Beams of light inherently produce a mechanical pressure. The interplay between incoming light and the vibrations it provokes (for example, on a mirror) is exploited by cutting-edge technological systems, from massive gravitational-wave detectors to tiny microdevices that are sensitive to the smallest quantum-mechanical motion. This work shows that the same behavior underpins how bonds in molecules interact with photons, and it reveals how molecules under short pulses of light can shake themselves apart.

We create the smallest optical cavity in the world, a millionfold smaller than previously used in any optomechanics experiment, by supporting a gold nanoparticle just a few atomic diameters above a metal surface.
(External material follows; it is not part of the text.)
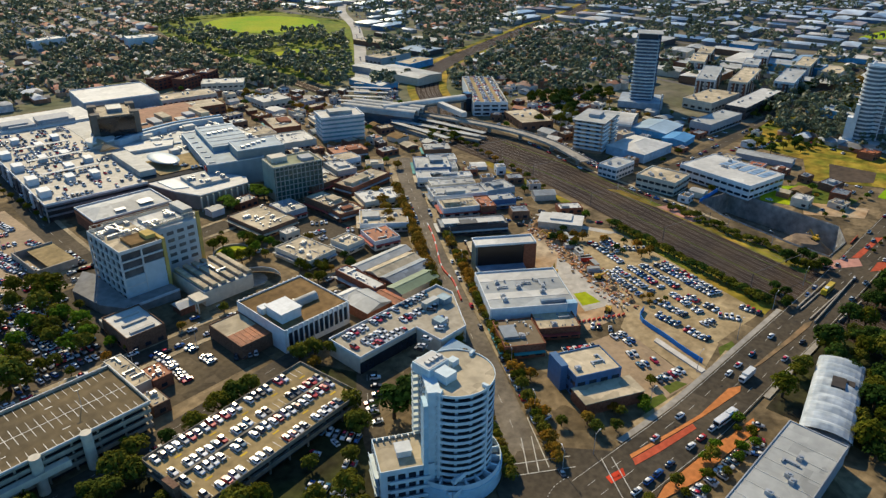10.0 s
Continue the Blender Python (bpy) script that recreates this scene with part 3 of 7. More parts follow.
sheet("red_lane_far", red_lane, [(450, 134), (474, 131), (468, 124), (448, 128)], 0.6, "red-painted crossing lane", "road marking", 0.06)
sheet("red_lane_slip", red_lane, [(228, 143.4), (242, 143.6), (255, 131), (243, 132)], 0.58, "red-painted slip lane", "road marking", 0.06)
sheet("pink_apron", mat("pink_paving", (0.55, 0.28, 0.22), 0.85, 0.2), [(226, 236), (232, 232), (240, 258), (233, 262)], 0.2, "pink concrete apron beside the railway", "footpath", 0.1)
bm = bmesh.new()
for p, q in (((14, 178), (-3, 190)), ((11, 174), (-6, 186)), ((20, 170), (2, 146)), ((23, 168), (6, 145)), ((-12, 172), (-22, 152)), ((-15, 170), (-25, 152)), ((-2, 183), (10, 195)), ((1, 181), (13, 193)), ((5, 180), (20, 200))):
    add_band(bm, [p, q], 0.35, 0.66)
for k in range(16):
    a, b = 1.2 + k * 0.1, 1.25 + k * 0.1
    add_band(bm, [(0 + 16 * math.cos(a), 158 + 16 * math.sin(a)), (0 + 16 * math.cos(b), 158 + 16 * math.sin(b))], 0.25, 0.66)
ob = mesh_ob("junction_marking", bm, line_white)
tagged(ob, "white stop lines and crossing lines at the junction", "road marking", kind="structure")
sheet("junction", asphalt, [(-14, 186), (-24, 172), (-22, 150), (-6, 146), (26, 150), (26, 169), (16, 182), (4, 192)], 0.53, "wide asphalt road junction", "road", 0.4)


def bridge_walls():
    t = thing_at("road_bridge", "low concrete parapets of the road bridge over the tracks", "bridge", 0, 0)
    for p, q, z in (((164.7, 157.4), (198.7, 155.8), 1.7), ((164.2, 155.8), (196.4, 154.1), 1.2), ((158.5, 149.9), (195.5, 147.8), 1.3), ((156.9, 147.5), (214.9, 147.2), 1.7), ((165.2, 140.1), (191.1, 137.9), 1.5)):
        left, right = strip_outline([p, q], 0.5)
        bm = prism(right + left[::-1], -0.2, z)
        bmesh.ops.recalc_face_normals(bm, faces=bm.faces)
        part("parapet", bm, concrete, t)


bridge_walls()
for line_, off_ in (([(30, 159), (61, 155.6), (111, 153.4), (158, 151.6)], 11.2), ([(90, 154), (111, 153.4), (150, 151.8)], -11.0)):
    bm = bmesh.new()
    add_band(bm, smooth_line(line_), 2.2, 0.56, off_)
    tagged(mesh_ob("footpath", bm, concrete), "pale concrete footpath along the wide road", "footpath", kind="structure")


def gantries():
    """Steel portal gantries and masts over the tracks."""
    first = None
    for y in range(176, 440, 56):
        line = [p for p in RAIL_MAIN if p[1] < 480]
        x = min(line, key=lambda p: abs(p[1] - y))[0]
        m = pose(x, y, 0, 0, 0, -14)
        if first is None:
            mast = mat("weathered_mast", (0.16, 0.15, 0.14), 0.7)
            first = thing_at("rail_gantry", "thin grey steel gantry over the tracks", "gantry", 0, 0)
            part("post", boxes((-19.2, -18.9, -0.1, 0.1, 0, 7.5)), mast, first)
            part("post", boxes((18.9, 19.2, -0.1, 0.1, 0, 7.5)), mast, first)
            part("beam", boxes((-19.2, 19.2, -0.09, 0.09, 7.5, 7.7)), mast, first)
            first["group"] = "rail gantries"
            first.matrix_world = m
        else:
            copy_thing(first, m)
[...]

In this configuration, we can trap light in the subnanometric volume between the particle and the substrate, where the particle acts as a sort of nanometer-scale lens, which allows us to enhance and directly observe interactions between the light and molecules. The appropriate color of light causes molecules placed within these gaps to vibrate. As the intensity of incoming light increases, we show how molecular vibrations increase rapidly above a critical threshold, almost reaching the vibratory equivalent of a laser, or “phaser.” We develop a quantum theory to describe this effect, which suggests how a hundred molecules vibrate together. However, we then also observe breaking of molecular bonds in real time.

Although this irreversible breaking might ultimately limit how molecules can be used as quantum-mechanical oscillators, our results suggest that novel chemical reactions might be accessed via such tightly confined light.